Naipaul gave us a view of it. In his “The Mimic Men”, set in the island of Isabella, as politicians came to power their energies went into:
“… making public what already existed. We were busy. We opened schools which before would have opened their doors to children without much fanfare; we cut ribbons across brief stretches of country road; we opened laundries, shoe shops and filling stations. We were photographed with visitors from America or German travel agencies, who said the correct things; we were photographed shaking hands with the representatives of a French motorcar firm who had come to assess the potential of a regional agency. We attached ourselves to all the activity of the island and to whatever, in a territory like ours, passed for industrialisation or investment.
“An English firm began making biscuits. Someone else made toothpaste or brought down the machinery for filling tubes with toothpaste. I am not sure what it was they did. We encouraged a local adventurer to tin local fruit. This was a failure. It hadn’t occurred to anyone concerned to find out whether local people wanted local fruit tinned; no one else did either. The same man went in later for tinning margarine and was a success. The margarine was imported, the tins were imported. Our effort was to operate a machine that turned the flattened tins into cylinders. We capped one end, filled this cylinder with the imported margarine, and capped the other end. I remember the process well. I opened the factory. Our margarine was slightly more expensive than imported tinned margarine, and had to be protected. I believe the factory employed five black ladies, whom we photographed looking grave and technical in white coats.

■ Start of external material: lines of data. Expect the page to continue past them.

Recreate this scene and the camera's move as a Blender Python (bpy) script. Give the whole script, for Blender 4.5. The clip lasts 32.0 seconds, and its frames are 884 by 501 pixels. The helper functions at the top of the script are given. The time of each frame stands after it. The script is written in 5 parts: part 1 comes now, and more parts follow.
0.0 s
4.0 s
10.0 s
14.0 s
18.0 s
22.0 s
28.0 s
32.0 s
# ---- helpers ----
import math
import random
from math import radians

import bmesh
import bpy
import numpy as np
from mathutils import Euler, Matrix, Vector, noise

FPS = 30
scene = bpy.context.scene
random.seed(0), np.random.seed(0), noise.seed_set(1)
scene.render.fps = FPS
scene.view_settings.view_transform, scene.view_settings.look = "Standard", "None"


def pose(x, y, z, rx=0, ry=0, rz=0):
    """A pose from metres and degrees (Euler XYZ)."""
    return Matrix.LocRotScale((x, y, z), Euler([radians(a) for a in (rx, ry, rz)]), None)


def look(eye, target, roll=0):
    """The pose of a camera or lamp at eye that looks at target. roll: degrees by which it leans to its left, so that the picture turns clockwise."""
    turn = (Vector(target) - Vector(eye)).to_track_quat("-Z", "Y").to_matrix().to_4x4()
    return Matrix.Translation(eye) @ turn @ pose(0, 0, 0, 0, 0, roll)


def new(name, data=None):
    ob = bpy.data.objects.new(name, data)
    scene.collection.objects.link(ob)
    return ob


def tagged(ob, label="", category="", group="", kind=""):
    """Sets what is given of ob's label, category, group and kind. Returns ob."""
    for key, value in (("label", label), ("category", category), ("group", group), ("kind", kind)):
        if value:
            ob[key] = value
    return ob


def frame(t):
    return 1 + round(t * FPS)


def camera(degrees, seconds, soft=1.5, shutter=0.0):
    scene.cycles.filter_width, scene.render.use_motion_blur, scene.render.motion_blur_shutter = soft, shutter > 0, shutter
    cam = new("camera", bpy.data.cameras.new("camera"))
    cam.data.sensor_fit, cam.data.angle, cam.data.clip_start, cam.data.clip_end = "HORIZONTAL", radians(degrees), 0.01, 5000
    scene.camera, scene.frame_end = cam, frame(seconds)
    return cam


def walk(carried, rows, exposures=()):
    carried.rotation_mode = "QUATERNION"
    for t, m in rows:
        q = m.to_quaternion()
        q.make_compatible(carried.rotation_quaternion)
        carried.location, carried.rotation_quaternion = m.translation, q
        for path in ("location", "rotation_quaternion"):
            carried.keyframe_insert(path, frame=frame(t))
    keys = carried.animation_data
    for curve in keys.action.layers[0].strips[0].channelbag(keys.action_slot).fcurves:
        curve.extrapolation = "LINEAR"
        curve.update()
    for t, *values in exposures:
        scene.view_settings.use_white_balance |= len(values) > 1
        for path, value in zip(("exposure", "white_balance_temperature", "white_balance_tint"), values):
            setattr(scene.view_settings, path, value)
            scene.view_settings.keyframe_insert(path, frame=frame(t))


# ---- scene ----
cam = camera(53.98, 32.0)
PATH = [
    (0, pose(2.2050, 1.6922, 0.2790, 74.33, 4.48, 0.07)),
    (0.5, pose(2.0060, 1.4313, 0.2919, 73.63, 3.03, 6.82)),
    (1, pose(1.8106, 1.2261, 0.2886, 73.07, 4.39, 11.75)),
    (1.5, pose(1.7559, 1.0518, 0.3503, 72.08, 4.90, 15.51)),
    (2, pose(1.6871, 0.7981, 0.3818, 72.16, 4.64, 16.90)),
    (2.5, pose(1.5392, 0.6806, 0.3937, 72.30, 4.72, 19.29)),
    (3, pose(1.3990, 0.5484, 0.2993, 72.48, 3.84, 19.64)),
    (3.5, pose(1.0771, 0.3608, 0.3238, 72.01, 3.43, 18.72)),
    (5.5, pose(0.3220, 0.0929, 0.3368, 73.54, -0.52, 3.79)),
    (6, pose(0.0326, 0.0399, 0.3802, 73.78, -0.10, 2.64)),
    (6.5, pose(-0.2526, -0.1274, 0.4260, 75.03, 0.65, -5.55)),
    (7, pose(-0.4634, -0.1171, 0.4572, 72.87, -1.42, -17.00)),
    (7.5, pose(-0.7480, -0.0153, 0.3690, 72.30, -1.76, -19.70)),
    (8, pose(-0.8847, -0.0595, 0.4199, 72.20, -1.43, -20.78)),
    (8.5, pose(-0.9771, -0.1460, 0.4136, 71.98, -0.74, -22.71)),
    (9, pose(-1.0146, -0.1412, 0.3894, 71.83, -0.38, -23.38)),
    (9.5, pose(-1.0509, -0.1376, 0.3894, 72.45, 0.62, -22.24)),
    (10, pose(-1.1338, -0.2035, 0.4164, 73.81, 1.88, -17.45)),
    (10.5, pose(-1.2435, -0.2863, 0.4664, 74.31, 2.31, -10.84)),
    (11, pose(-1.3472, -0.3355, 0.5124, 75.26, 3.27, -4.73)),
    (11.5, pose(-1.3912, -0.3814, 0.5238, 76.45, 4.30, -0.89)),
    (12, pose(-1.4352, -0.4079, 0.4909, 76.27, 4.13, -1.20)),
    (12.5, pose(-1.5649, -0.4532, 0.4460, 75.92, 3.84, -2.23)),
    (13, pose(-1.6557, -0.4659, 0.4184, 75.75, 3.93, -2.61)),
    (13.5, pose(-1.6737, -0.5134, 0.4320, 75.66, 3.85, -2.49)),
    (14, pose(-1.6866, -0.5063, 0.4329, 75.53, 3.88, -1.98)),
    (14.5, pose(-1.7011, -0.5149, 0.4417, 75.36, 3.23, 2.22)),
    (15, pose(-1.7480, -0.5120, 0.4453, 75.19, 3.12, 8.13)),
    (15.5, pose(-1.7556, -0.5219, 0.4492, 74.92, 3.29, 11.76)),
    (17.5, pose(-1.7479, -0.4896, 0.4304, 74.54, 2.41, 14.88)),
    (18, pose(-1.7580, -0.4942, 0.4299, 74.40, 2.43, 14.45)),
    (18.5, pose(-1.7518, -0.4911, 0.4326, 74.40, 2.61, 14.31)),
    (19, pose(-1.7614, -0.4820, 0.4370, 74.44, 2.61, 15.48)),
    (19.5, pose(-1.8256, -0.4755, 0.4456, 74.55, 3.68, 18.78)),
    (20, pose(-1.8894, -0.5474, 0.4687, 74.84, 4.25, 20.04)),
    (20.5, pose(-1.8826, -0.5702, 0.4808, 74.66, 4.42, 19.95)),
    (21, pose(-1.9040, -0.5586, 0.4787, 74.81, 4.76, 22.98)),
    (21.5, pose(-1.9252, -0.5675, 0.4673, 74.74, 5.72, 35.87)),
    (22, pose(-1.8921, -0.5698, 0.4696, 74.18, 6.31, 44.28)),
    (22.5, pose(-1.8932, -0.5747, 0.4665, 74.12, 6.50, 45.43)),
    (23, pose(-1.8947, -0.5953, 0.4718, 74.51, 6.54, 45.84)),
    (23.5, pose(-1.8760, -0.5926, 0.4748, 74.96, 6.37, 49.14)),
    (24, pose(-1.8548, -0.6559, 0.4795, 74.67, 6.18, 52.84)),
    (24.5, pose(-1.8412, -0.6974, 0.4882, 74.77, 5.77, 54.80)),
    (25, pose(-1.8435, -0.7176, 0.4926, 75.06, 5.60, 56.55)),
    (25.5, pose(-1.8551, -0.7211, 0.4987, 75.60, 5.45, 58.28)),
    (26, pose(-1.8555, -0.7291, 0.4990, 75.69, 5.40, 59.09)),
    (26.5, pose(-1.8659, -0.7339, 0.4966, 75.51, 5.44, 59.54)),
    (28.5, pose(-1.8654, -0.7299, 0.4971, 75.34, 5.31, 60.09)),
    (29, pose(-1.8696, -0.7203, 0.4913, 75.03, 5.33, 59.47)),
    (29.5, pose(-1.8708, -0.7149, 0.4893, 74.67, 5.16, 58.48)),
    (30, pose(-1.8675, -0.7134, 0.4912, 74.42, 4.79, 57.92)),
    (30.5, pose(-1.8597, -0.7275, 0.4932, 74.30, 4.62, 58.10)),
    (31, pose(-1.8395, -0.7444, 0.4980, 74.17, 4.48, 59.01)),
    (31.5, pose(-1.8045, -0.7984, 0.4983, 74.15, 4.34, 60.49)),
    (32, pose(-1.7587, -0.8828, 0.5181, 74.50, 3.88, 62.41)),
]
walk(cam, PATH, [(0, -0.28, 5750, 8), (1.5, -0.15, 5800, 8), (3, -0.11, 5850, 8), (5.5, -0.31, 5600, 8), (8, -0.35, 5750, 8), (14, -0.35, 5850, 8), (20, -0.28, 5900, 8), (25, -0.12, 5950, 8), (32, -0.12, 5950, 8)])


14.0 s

“Industrialisation, in territories like ours, seems to be a process of filling imported tubes and tins with various imported substances. Whenever we went beyond this we were likely to get into trouble.”
Many loathed and still do, the mirror Naipaul presented. But even if the image was not a perfect representation, its reflections of distortions were not to be lightly discarded. You may ask why as an economist I choose Lamming and Naipaul to say things that can easily be represented in statistics and charts, diagrams and argument. The answer is that they do it so well, and with satire and humour. And so simply. And so briefly.
The contradictions in the process of industrialisation in Jamaica and the Caribbean require that Mr. Seaga’s new measures be put in perspective. Lewis saw the pitfalls of an indiscriminate “industrialisation” and it is this that Naipaul captures. But Lewis was able to predict the pitfalls. Why then did we fall into all of them?
Naipaul gives us some of the answers. Politicians need to boost both their egos and support. Trouble is both these “highs” are short term. Vested interest in these territories is also powerful. Lobbying the Minister in charge can get one exemptions and incentives. The “national interest” can easily be confused, even defined as coincident with individual interest.
Herein lie some of the contradictions. The JLP has been the Party most identified, initially, with the ‘industrialisation by invitation’ strategy. They are currently still pursuing a variant of it — Jamaica National Investment Promotions (JNIP), free zone, industrial estates. Yet it is the JLP that seems to be “setting industry free” by increasing stamp duties, while the PNP comes out against the policy in defense of local industry. Could it be that reducing the level of protection of domestic manufacture is thought to be the prerequisite for access to foreign funds?
Why did these measures come now? Are we witnessing the unfolding of a new strategy? Perhaps new, but not really different. Although it has not been stated, it seems apparent that the funding agencies are in favour of these policies. Here I refer to the IMF, USAID, the World Bank and perhaps others.
It is well known that these agencies believe in free enterprise. Trouble is, they believe in free enterprise abroad but not at home! We can have the 807 programme, we can have offshore manufacture that is footloose and labour intensive. We cannot have textiles in the CBI. Nor can we have free access to their markets for the manufactured items that we can most readily produce efficiently.
This reminds me of the Cuban-American Professor who said the U.S. prefers its “materials raw but people polished”. Certainly we can export raw materials without much difficulty, certainly our doctors, accountants and skilled personnel. But not manufactures or our unskilled labour. This way of seeing things from the developed world’s perspective is crippling not only to us but in the long run, to the world. I know it is a fact that in the long run we are all dead. But must we in the short run be on that heart lung machine of aid that is irrevocably if not transparently tied?
The Prime Minister may be setting forth a new strategy. One that moves away from import substitution for the domestic market and attempts to foster manufacture for export. It is evident, however, that we are still going to be restricted to the screwdriver operations, albeit for export. But in addition we will return to the merchandising of imported manufactures “from a pin to an anchor”. This strategy must lead to heightened dependence on foreign investment, foreign investors and trade. It will leave Jamaica even more vulnerable.
What we need is a thorough and real restructuring of the industrialisation effort. The emphasis must be on those things that we can potentially do best. We have to take a POLICY decision regarding technology, regarding markets, our relationship to the rest of CARICOM and fundamentally, the style of life that is culturally ours.
It is high time that we stop billing as ‘high-tech’, the mixing by recipe of a few chemicals, or the final end-processing of alcohol, while at the same time, competent scientists exist in our countries who, with a little support can do better. Drip irrigation is not new, nor is it ‘high-tech’, nor is tissue culture. Had the Japanese for instance, taken our attitude they could not have achieved their present position. We must cease confusing the form with the substance!
If we are to be more than ‘Mimic Men’ some of Mr. Seaga’s measures will be necessary. But some will have to be discarded. For success, they will all have to be informed by that POLICY initiative which apparently still has to be fully worked out. Worked out I may add, with inputs from both local and foreign experts of competence.
NOTE: Reproduced below is the Gleaner Editor's thanks but regret, that "... he will not be able to use" this submission — the only one of its kind in the author's long relationship with the newspaper. It's worthwhile noting this occurred during the period of 'backlash' to the ideological struggles of the 1970s that included external intervention into the politics of Jamaica 'Cold War'-style, by both the US CIA and Cuban DGI — the one against, the other for — attempted reforms of the PNP to alleviate extreme socio-economic inequality through policies associated with 'Democratic Socialist' ideas.